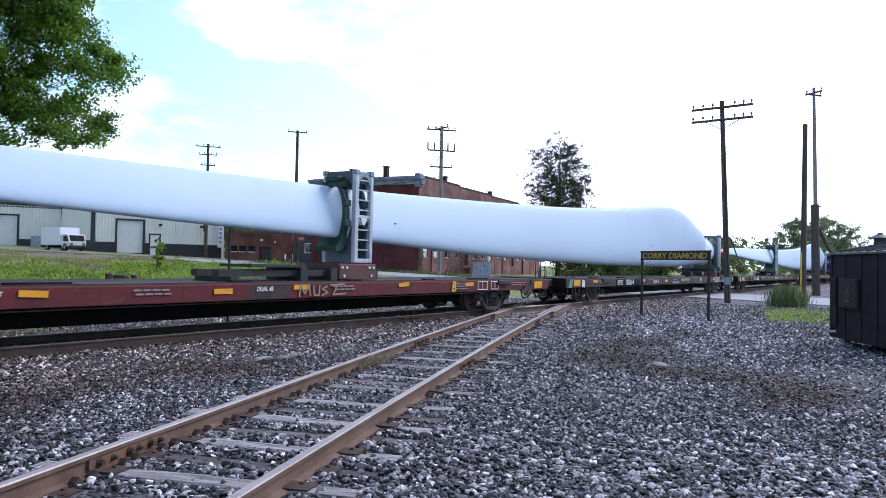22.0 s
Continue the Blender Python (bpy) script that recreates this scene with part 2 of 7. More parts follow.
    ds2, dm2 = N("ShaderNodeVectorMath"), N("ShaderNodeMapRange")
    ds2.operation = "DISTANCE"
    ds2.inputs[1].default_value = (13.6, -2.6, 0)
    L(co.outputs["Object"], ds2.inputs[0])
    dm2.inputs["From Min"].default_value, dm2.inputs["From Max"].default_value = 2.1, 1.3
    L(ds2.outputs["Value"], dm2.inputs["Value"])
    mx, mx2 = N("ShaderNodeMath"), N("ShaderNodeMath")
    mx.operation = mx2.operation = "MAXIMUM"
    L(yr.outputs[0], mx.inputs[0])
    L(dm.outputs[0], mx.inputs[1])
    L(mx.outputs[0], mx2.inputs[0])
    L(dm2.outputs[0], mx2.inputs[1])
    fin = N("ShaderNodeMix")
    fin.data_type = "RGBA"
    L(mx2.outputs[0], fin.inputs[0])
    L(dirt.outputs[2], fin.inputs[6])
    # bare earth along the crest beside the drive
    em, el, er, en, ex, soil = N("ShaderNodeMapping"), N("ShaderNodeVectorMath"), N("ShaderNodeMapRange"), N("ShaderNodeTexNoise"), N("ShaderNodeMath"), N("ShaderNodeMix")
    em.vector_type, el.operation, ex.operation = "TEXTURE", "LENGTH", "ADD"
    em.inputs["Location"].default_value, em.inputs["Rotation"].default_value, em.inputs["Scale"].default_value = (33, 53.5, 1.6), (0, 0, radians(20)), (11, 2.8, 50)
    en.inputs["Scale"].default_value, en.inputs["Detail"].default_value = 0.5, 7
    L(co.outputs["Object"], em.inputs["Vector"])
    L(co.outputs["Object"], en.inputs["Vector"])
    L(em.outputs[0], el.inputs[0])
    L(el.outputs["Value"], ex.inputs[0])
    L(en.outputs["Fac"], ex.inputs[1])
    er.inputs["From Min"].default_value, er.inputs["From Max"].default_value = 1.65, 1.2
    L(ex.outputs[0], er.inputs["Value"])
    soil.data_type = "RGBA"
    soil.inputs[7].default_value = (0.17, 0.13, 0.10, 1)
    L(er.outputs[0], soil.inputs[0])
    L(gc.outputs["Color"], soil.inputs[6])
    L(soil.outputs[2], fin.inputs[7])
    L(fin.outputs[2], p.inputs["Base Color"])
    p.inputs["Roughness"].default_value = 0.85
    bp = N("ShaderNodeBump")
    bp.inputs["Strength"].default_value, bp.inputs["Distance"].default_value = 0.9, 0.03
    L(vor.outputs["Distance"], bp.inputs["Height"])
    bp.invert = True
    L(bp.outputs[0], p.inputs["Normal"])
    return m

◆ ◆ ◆

#### TASK REQUIREMENTS
Write out the data precisely as given, excluding the pictures.

#### SOLUTION FOR THIS TASK
22.0 s
Continue the Blender Python (bpy) script that recreates this scene with part 2 of 7. More parts follow.
    ds2, dm2 = N("ShaderNodeVectorMath"), N("ShaderNodeMapRange")
    ds2.operation = "DISTANCE"
    ds2.inputs[1].default_value = (13.6, -2.6, 0)
    L(co.outputs["Object"], ds2.inputs[0])
    dm2.inputs["From Min"].default_value, dm2.inputs["From Max"].default_value = 2.1, 1.3
    L(ds2.outputs["Value"], dm2.inputs["Value"])
    mx, mx2 = N("ShaderNodeMath"), N("ShaderNodeMath")
    mx.operation = mx2.operation = "MAXIMUM"
    L(yr.outputs[0], mx.inputs[0])
    L(dm.outputs[0], mx.inputs[1])
    L(mx.outputs[0], mx2.inputs[0])
    L(dm2.outputs[0], mx2.inputs[1])
    fin = N("ShaderNodeMix")
    fin.data_type = "RGBA"
    L(mx2.outputs[0], fin.inputs[0])
    L(dirt.outputs[2], fin.inputs[6])
    # bare earth along the crest beside the drive
    em, el, er, en, ex, soil = N("ShaderNodeMapping"), N("ShaderNodeVectorMath"), N("ShaderNodeMapRange"), N("ShaderNodeTexNoise"), N("ShaderNodeMath"), N("ShaderNodeMix")
    em.vector_type, el.operation, ex.operation = "TEXTURE", "LENGTH", "ADD"
    em.inputs["Location"].default_value, em.inputs["Rotation"].default_value, em.inputs["Scale"].default_value = (33, 53.5, 1.6), (0, 0, radians(20)), (11, 2.8, 50)
    en.inputs["Scale"].default_value, en.inputs["Detail"].default_value = 0.5, 7
    L(co.outputs["Object"], em.inputs["Vector"])
    L(co.outputs["Object"], en.inputs["Vector"])
    L(em.outputs[0], el.inputs[0])
    L(el.outputs["Value"], ex.inputs[0])
    L(en.outputs["Fac"], ex.inputs[1])
    er.inputs["From Min"].default_value, er.inputs["From Max"].default_value = 1.65, 1.2
    L(ex.outputs[0], er.inputs["Value"])
    soil.data_type = "RGBA"
    soil.inputs[7].default_value = (0.17, 0.13, 0.10, 1)
    L(er.outputs[0], soil.inputs[0])
    L(gc.outputs["Color"], soil.inputs[6])
    L(soil.outputs[2], fin.inputs[7])
    L(fin.outputs[2], p.inputs["Base Color"])
    p.inputs["Roughness"].default_value = 0.85
    bp = N("ShaderNodeBump")
    bp.inputs["Strength"].default_value, bp.inputs["Distance"].default_value = 0.9, 0.03
    L(vor.outputs["Distance"], bp.inputs["Height"])
    bp.invert = True
    L(bp.outputs[0], p.inputs["Normal"])
    return m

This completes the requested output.